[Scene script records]
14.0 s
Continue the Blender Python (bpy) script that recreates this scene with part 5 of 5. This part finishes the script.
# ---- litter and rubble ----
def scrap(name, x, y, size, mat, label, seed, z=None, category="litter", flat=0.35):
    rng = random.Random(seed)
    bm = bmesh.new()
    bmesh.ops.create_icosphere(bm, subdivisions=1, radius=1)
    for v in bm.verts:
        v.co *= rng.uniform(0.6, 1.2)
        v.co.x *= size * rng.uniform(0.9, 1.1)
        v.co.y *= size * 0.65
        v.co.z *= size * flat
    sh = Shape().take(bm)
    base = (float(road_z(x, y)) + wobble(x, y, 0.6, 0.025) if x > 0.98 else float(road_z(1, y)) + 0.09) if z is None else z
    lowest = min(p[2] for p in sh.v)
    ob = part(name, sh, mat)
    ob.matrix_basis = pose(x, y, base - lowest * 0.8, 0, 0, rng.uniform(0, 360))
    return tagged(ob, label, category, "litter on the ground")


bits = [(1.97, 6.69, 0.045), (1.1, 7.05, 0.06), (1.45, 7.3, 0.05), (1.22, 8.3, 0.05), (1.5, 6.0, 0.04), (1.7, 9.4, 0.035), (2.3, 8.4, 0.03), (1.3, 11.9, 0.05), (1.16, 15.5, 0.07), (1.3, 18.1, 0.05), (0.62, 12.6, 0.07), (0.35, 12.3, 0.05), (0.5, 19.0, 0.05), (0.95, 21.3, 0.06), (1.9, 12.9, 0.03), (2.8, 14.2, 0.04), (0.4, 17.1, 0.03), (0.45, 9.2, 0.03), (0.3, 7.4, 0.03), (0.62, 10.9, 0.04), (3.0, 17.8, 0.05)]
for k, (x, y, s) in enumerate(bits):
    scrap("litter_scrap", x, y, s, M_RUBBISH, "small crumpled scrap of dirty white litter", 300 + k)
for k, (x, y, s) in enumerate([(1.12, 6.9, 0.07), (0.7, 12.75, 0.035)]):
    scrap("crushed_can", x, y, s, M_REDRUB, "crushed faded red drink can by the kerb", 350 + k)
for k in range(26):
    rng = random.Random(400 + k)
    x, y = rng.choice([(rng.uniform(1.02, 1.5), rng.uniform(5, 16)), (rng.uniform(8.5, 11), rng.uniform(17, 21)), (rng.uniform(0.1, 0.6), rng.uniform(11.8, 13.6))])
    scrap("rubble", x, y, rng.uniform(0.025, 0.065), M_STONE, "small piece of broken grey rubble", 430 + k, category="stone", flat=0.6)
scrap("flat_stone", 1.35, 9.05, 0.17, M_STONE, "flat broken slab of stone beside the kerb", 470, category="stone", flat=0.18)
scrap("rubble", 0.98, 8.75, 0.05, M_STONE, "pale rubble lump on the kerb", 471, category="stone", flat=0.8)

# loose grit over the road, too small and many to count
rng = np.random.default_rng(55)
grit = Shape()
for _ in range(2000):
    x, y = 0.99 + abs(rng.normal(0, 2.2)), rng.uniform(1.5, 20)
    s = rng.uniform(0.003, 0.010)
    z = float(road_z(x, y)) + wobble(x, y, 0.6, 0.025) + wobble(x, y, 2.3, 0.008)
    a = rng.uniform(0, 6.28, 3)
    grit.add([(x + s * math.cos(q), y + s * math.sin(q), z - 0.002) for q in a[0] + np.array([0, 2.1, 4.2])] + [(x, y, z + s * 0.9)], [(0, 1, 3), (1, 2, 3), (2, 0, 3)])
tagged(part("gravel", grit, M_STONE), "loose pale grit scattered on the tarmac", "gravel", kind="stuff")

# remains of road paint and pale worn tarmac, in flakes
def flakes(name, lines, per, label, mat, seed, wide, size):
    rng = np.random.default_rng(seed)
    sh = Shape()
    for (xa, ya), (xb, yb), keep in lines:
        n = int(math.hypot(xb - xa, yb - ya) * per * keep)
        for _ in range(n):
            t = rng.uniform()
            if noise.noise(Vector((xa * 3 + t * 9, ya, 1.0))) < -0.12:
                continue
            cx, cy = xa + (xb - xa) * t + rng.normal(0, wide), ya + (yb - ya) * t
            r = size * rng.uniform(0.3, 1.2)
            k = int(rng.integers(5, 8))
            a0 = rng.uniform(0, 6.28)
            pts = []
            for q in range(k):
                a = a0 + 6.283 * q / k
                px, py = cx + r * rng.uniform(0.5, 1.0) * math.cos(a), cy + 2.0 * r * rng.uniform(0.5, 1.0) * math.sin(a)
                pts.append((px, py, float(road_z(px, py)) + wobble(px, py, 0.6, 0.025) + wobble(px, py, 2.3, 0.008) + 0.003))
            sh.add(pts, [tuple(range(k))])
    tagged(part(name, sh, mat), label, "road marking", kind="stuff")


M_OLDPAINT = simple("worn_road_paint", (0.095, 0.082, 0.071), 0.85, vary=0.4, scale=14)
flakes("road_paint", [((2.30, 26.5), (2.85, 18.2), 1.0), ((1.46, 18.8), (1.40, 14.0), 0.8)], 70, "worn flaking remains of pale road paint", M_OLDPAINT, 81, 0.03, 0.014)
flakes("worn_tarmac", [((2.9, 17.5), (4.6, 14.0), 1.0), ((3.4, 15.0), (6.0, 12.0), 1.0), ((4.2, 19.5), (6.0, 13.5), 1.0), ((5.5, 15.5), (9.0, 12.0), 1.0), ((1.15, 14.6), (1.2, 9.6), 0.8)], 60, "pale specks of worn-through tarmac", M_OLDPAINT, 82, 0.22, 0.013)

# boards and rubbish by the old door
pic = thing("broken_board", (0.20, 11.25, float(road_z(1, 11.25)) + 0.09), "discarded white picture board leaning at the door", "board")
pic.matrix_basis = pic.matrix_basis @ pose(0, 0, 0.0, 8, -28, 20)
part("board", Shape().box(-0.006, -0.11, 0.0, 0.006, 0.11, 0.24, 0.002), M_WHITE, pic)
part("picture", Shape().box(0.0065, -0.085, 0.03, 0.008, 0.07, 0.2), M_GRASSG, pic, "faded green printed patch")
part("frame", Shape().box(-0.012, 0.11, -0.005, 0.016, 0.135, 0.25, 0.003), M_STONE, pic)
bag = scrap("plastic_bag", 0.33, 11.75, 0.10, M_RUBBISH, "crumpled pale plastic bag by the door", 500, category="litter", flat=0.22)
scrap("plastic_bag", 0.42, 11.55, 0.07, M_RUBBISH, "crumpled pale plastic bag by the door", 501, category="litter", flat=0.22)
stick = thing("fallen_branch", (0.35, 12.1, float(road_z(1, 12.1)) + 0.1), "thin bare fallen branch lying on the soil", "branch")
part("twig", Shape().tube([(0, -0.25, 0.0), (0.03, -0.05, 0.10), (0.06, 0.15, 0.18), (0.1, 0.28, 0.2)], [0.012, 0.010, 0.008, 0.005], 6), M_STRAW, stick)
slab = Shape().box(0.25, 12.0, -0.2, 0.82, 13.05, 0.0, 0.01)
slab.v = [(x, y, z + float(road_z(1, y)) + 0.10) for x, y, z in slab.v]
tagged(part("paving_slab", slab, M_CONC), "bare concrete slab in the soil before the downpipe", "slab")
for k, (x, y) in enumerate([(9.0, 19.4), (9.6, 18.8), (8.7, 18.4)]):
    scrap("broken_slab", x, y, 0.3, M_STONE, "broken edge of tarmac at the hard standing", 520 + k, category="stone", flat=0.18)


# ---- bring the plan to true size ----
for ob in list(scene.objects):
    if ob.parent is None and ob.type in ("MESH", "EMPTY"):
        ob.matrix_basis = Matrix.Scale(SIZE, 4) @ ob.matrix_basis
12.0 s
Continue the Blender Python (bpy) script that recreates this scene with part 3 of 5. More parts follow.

• Description of the task
Transcribe each entry precisely, missing none.

• Reply
14.0 s
Continue the Blender Python (bpy) script that recreates this scene with part 5 of 5. This part finishes the script.
# ---- litter and rubble ----
def scrap(name, x, y, size, mat, label, seed, z=None, category="litter", flat=0.35):
    rng = random.Random(seed)
    bm = bmesh.new()
    bmesh.ops.create_icosphere(bm, subdivisions=1, radius=1)
    for v in bm.verts:
        v.co *= rng.uniform(0.6, 1.2)
        v.co.x *= size * rng.uniform(0.9, 1.1)
        v.co.y *= size * 0.65
        v.co.z *= size * flat
    sh = Shape().take(bm)
    base = (float(road_z(x, y)) + wobble(x, y, 0.6, 0.025) if x > 0.98 else float(road_z(1, y)) + 0.09) if z is None else z
    lowest = min(p[2] for p in sh.v)
    ob = part(name, sh, mat)
    ob.matrix_basis = pose(x, y, base - lowest * 0.8, 0, 0, rng.uniform(0, 360))
    return tagged(ob, label, category, "litter on the ground")


bits = [(1.97, 6.69, 0.045), (1.1, 7.05, 0.06), (1.45, 7.3, 0.05), (1.22, 8.3, 0.05), (1.5, 6.0, 0.04), (1.7, 9.4, 0.035), (2.3, 8.4, 0.03), (1.3, 11.9, 0.05), (1.16, 15.5, 0.07), (1.3, 18.1, 0.05), (0.62, 12.6, 0.07), (0.35, 12.3, 0.05), (0.5, 19.0, 0.05), (0.95, 21.3, 0.06), (1.9, 12.9, 0.03), (2.8, 14.2, 0.04), (0.4, 17.1, 0.03), (0.45, 9.2, 0.03), (0.3, 7.4, 0.03), (0.62, 10.9, 0.04), (3.0, 17.8, 0.05)]
for k, (x, y, s) in enumerate(bits):
    scrap("litter_scrap", x, y, s, M_RUBBISH, "small crumpled scrap of dirty white litter", 300 + k)
for k, (x, y, s) in enumerate([(1.12, 6.9, 0.07), (0.7, 12.75, 0.035)]):
    scrap("crushed_can", x, y, s, M_REDRUB, "crushed faded red drink can by the kerb", 350 + k)
for k in range(26):
    rng = random.Random(400 + k)
    x, y = rng.choice([(rng.uniform(1.02, 1.5), rng.uniform(5, 16)), (rng.uniform(8.5, 11), rng.uniform(17, 21)), (rng.uniform(0.1, 0.6), rng.uniform(11.8, 13.6))])
    scrap("rubble", x, y, rng.uniform(0.025, 0.065), M_STONE, "small piece of broken grey rubble", 430 + k, category="stone", flat=0.6)
scrap("flat_stone", 1.35, 9.05, 0.17, M_STONE, "flat broken slab of stone beside the kerb", 470, category="stone", flat=0.18)
scrap("rubble", 0.98, 8.75, 0.05, M_STONE, "pale rubble lump on the kerb", 471, category="stone", flat=0.8)

# loose grit over the road, too small and many to count
rng = np.random.default_rng(55)
grit = Shape()
for _ in range(2000):
    x, y = 0.99 + abs(rng.normal(0, 2.2)), rng.uniform(1.5, 20)
    s = rng.uniform(0.003, 0.010)
    z = float(road_z(x, y)) + wobble(x, y, 0.6, 0.025) + wobble(x, y, 2.3, 0.008)
    a = rng.uniform(0, 6.28, 3)
    grit.add([(x + s * math.cos(q), y + s * math.sin(q), z - 0.002) for q in a[0] + np.array([0, 2.1, 4.2])] + [(x, y, z + s * 0.9)], [(0, 1, 3), (1, 2, 3), (2, 0, 3)])
tagged(part("gravel", grit, M_STONE), "loose pale grit scattered on the tarmac", "gravel", kind="stuff")

# remains of road paint and pale worn tarmac, in flakes
def flakes(name, lines, per, label, mat, seed, wide, size):
    rng = np.random.default_rng(seed)
    sh = Shape()
    for (xa, ya), (xb, yb), keep in lines:
        n = int(math.hypot(xb - xa, yb - ya) * per * keep)
        for _ in range(n):
            t = rng.uniform()
            if noise.noise(Vector((xa * 3 + t * 9, ya, 1.0))) < -0.12:
                continue
            cx, cy = xa + (xb - xa) * t + rng.normal(0, wide), ya + (yb - ya) * t
            r = size * rng.uniform(0.3, 1.2)
            k = int(rng.integers(5, 8))
            a0 = rng.uniform(0, 6.28)
            pts = []
            for q in range(k):
                a = a0 + 6.283 * q / k
                px, py = cx + r * rng.uniform(0.5, 1.0) * math.cos(a), cy + 2.0 * r * rng.uniform(0.5, 1.0) * math.sin(a)
                pts.append((px, py, float(road_z(px, py)) + wobble(px, py, 0.6, 0.025) + wobble(px, py, 2.3, 0.008) + 0.003))
            sh.add(pts, [tuple(range(k))])
    tagged(part(name, sh, mat), label, "road marking", kind="stuff")


M_OLDPAINT = simple("worn_road_paint", (0.095, 0.082, 0.071), 0.85, vary=0.4, scale=14)
flakes("road_paint", [((2.30, 26.5), (2.85, 18.2), 1.0), ((1.46, 18.8), (1.40, 14.0), 0.8)], 70, "worn flaking remains of pale road paint", M_OLDPAINT, 81, 0.03, 0.014)
flakes("worn_tarmac", [((2.9, 17.5), (4.6, 14.0), 1.0), ((3.4, 15.0), (6.0, 12.0), 1.0), ((4.2, 19.5), (6.0, 13.5), 1.0), ((5.5, 15.5), (9.0, 12.0), 1.0), ((1.15, 14.6), (1.2, 9.6), 0.8)], 60, "pale specks of worn-through tarmac", M_OLDPAINT, 82, 0.22, 0.013)

# boards and rubbish by the old door
pic = thing("broken_board", (0.20, 11.25, float(road_z(1, 11.25)) + 0.09), "discarded white picture board leaning at the door", "board")
pic.matrix_basis = pic.matrix_basis @ pose(0, 0, 0.0, 8, -28, 20)
part("board", Shape().box(-0.006, -0.11, 0.0, 0.006, 0.11, 0.24, 0.002), M_WHITE, pic)
part("picture", Shape().box(0.0065, -0.085, 0.03, 0.008, 0.07, 0.2), M_GRASSG, pic, "faded green printed patch")
part("frame", Shape().box(-0.012, 0.11, -0.005, 0.016, 0.135, 0.25, 0.003), M_STONE, pic)
bag = scrap("plastic_bag", 0.33, 11.75, 0.10, M_RUBBISH, "crumpled pale plastic bag by the door", 500, category="litter", flat=0.22)
scrap("plastic_bag", 0.42, 11.55, 0.07, M_RUBBISH, "crumpled pale plastic bag by the door", 501, category="litter", flat=0.22)
stick = thing("fallen_branch", (0.35, 12.1, float(road_z(1, 12.1)) + 0.1), "thin bare fallen branch lying on the soil", "branch")
part("twig", Shape().tube([(0, -0.25, 0.0), (0.03, -0.05, 0.10), (0.06, 0.15, 0.18), (0.1, 0.28, 0.2)], [0.012, 0.010, 0.008, 0.005], 6), M_STRAW, stick)
slab = Shape().box(0.25, 12.0, -0.2, 0.82, 13.05, 0.0, 0.01)
slab.v = [(x, y, z + float(road_z(1, y)) + 0.10) for x, y, z in slab.v]
tagged(part("paving_slab", slab, M_CONC), "bare concrete slab in the soil before the downpipe", "slab")
for k, (x, y) in enumerate([(9.0, 19.4), (9.6, 18.8), (8.7, 18.4)]):
    scrap("broken_slab", x, y, 0.3, M_STONE, "broken edge of tarmac at the hard standing", 520 + k, category="stone", flat=0.18)


# ---- bring the plan to true size ----
for ob in list(scene.objects):
    if ob.parent is None and ob.type in ("MESH", "EMPTY"):
        ob.matrix_basis = Matrix.Scale(SIZE, 4) @ ob.matrix_basis
12.0 s
Continue the Blender Python (bpy) script that recreates this scene with part 3 of 5. More parts follow.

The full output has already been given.